Last week, Minister Donohoe spoke with U.S. Secretary of the Treasury Janet L. Yellen to discuss the work underway at the OECD to address tax challenges arising from digitalisation and globalisation. A press release issued by the Department of Finance detailed that “the ultimate ambition for us all is to arrive at an equitable agreement which gives certainty and stability in the international tax framework”. However, the Minister when speaking in the Dáil last week, discussed that “this agreement contains far too many uncertainties for me to be able to recommend to the Government and then to the Dáil that we should sign this agreement.”
When responding to questions in the Dáil last Tuesday, 21 September, the Minister detailed:
“Many of the key policy decisions of the two-pillar proposal, including the rate of the proposed minimum effective tax rate, remain undecided.
“I have been very clear on my position. I am broadly supportive of the agreement but have a very significant and serious reservation, in particular in respect to a commitment to a rate of "at least 15%" for a global minimum effective tax rate. While I remain very committed to and supportive of the process, that is the reason Ireland is not currently in the consensus. Given the economic importance of the OECD proposals to Ireland, I held a public consultation on the proposals which ran until 10 September. These submissions are now under consideration by my Department. There is a desire for Ireland to be part of the international agreement but, at this stage, there is a lack of clarity on what is in the agreement. The process must bring about certainty and there are too many significant unknowns for now.
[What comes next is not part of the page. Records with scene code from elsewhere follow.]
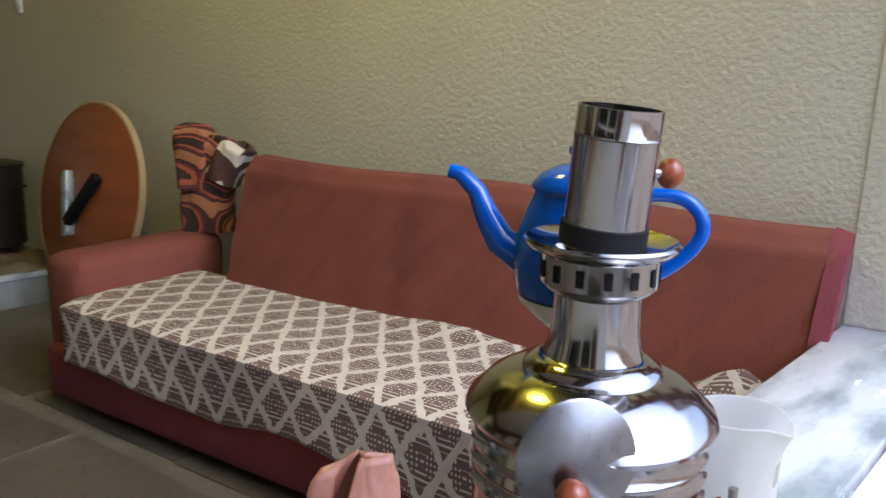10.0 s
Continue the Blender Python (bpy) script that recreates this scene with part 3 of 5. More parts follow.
def smooth(a, b, v):
    t = min(max((v - a) / (b - a), 0.0), 1.0)
    return t * t * (3 - 2 * t)


def ground_z(x, y):
    base = -2.42 + 0.105 * max(0.0, min(y, 45.0) - 11.5) + 0.06 * max(0.0, min(y, 50.0) - 25.0)
    return base


def bank_foot(y):
    """The x of the foot of the cut bank."""
    if y < 17.5:
        return -5.2 + (y - 13.3) * 0.60
    if y < 22:
        return -2.68 + (y - 17.5) * 0.60
    if y < 30:
        return 0.02 + (y - 22) * 0.05
    return 0.42 - (y - 30) * 0.35


def land_z(x, y):
    z = ground_z(x, y)
    foot = bank_foot(y)
    k = noise.noise((x * 0.5, y * 0.5, 0.0)) * 0.5
    inside = (foot - x + k)
    back = y - 12.6
    d = min(inside, back + 0.0) if y < 40 else inside
    top = 3.5 - 0.05 * max(0, y - 20)
    z += smooth(0.0, 2.6, d) * top + max(0.0, d - 2.6) * 0.16
    z += 0.10 * noise.noise((x * 1.3, y * 1.3, 3.0)) * (0.25 + smooth(0, 1, d))
    lane = x - foot - 3.3  # two wheel ruts along the track
    for off in (-0.75, 0.75):
        z -= 0.05 * math.exp(-((lane - off) / 0.22) ** 2) * smooth(14, 18, y) * (0.7 + 0.6 * noise.noise((x, y * 0.7, 9.0)))
    z += (0.03 + 0.10 * smooth(0, 0.6, d) * (1 - smooth(2.6, 3.6, d))) * noise.noise((x * 2.6, y * 2.6, 7.0))
    return z


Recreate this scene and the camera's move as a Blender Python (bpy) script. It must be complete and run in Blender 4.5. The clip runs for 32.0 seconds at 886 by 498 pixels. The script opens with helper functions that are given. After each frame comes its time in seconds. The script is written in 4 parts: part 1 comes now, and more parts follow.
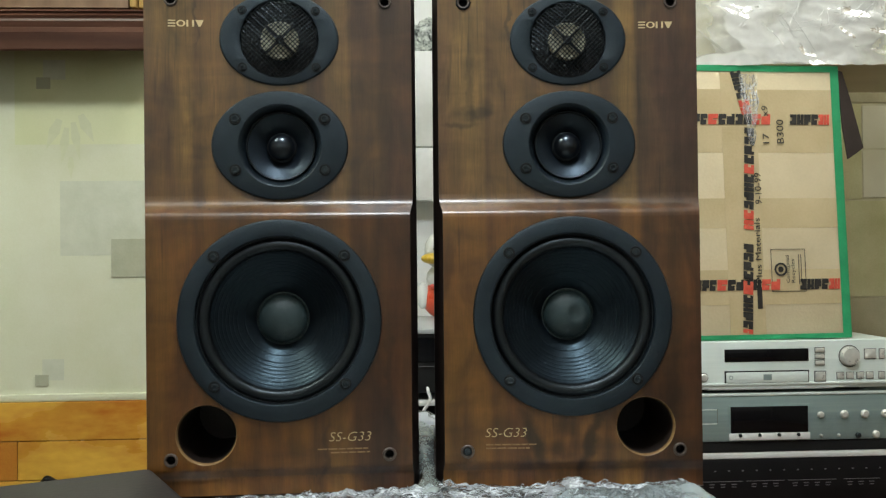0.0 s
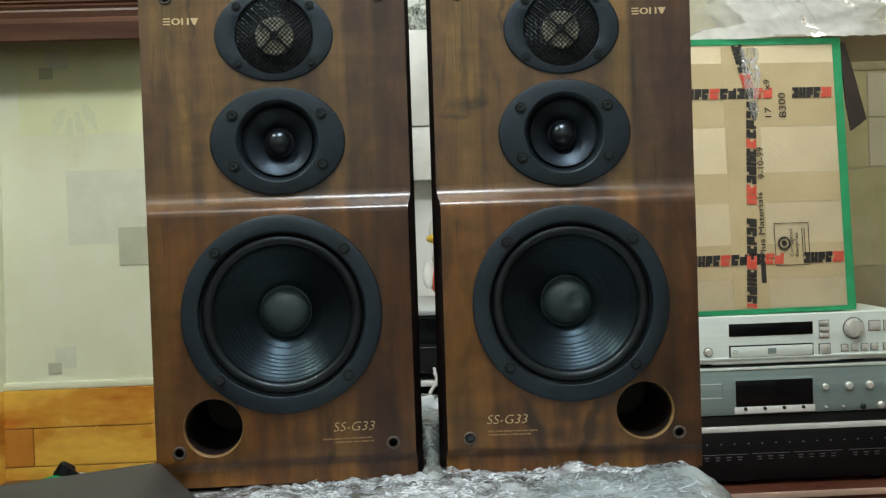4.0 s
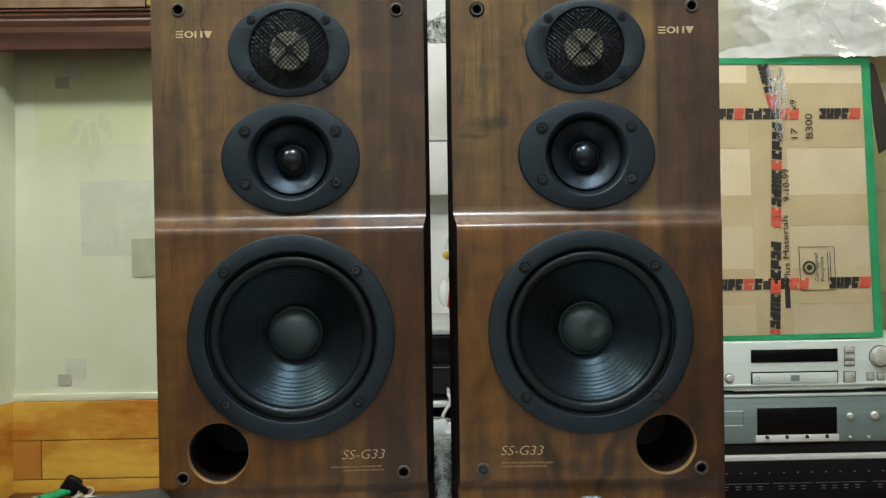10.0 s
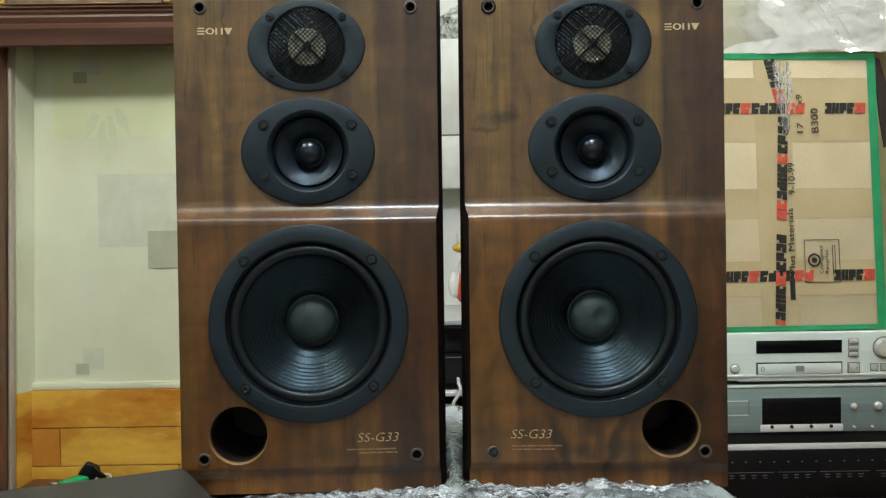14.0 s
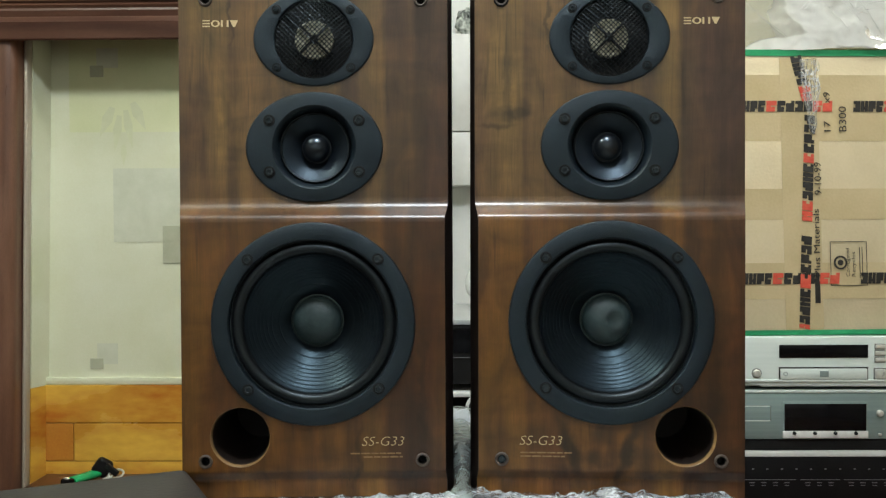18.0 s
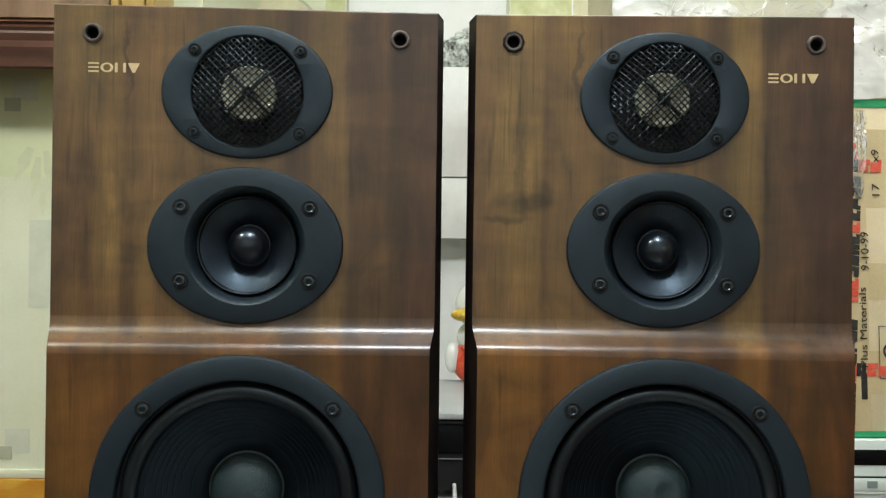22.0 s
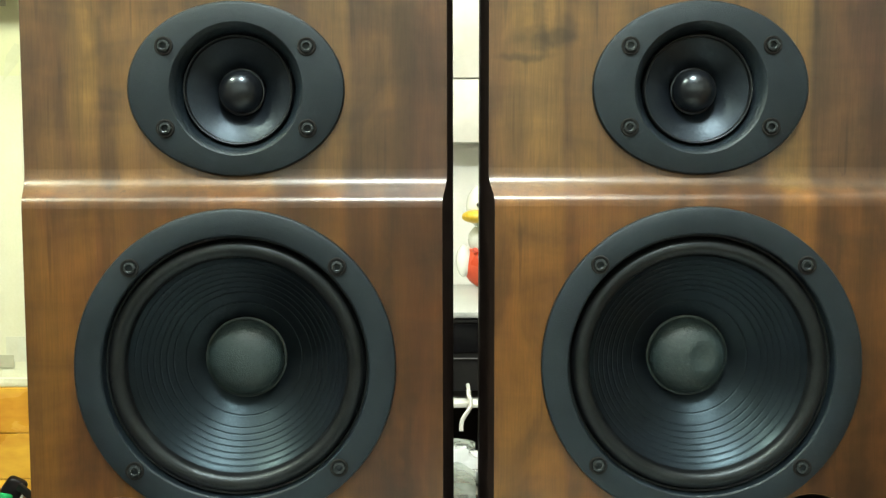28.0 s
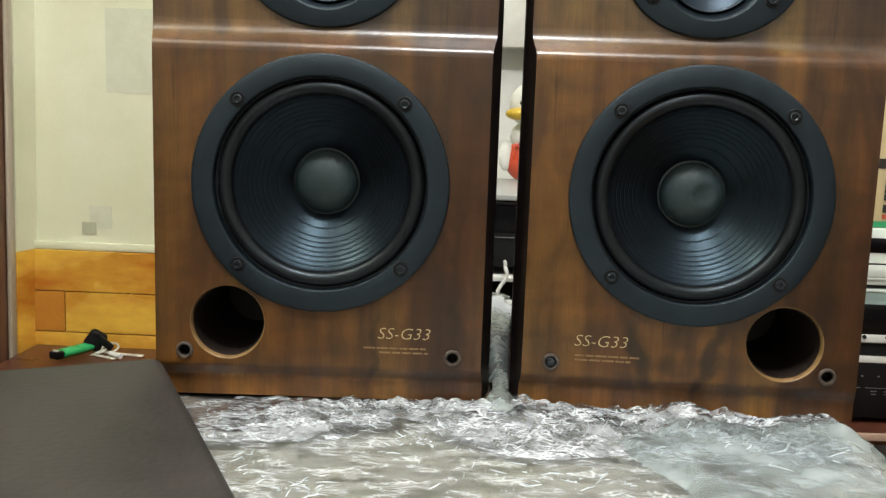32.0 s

“Ireland has long been an attractive place for foreign direct investment and has become home to many of the world's largest multinational enterprises. Aside from the headline rate of taxation, there are a significant number of advantages Ireland has to ensure it will continue to be an attractive location for foreign direct investment. As we move forward, I remain committed to engaging in the OECD process but I believe that, in any of the scenarios or horizons Ireland will confront, we will continue to be in a position where we can be competitive and continue to be in a position in which work can be created and jobs created and kept in our country.”
The Department of Finance press release details that Ireland will continue working towards achieving the goal of arriving at an equitable agreement which gives certainty and stability in the international tax framework. The call with Secretary Yellen was said to be constructive and Minister Donohoe and Secretary Yellen agreed to stay in contact.
The Institute of International & European Affairs (IIEA) hosted a webinar on Tuesday, 21 September, Fostering a Fair Recovery and Building Resilience: The Path Forward for Ireland and the EU, at which European Commissioner for Economy, Paolo Gentiloni and Minister for Public Expenditure and Reform, Michael McGrath TD, commented on Ireland’s corporate tax strategy in the context of international tax reform.
Minister McGrath noted Ireland’s concerns about the uncertainties contained within the OECD agreement. While recognising the challenges that the agreement faced for Ireland, Commissioner Gentiloni discussed how agreement between all Member States will be required to transpose an agreement into EU law.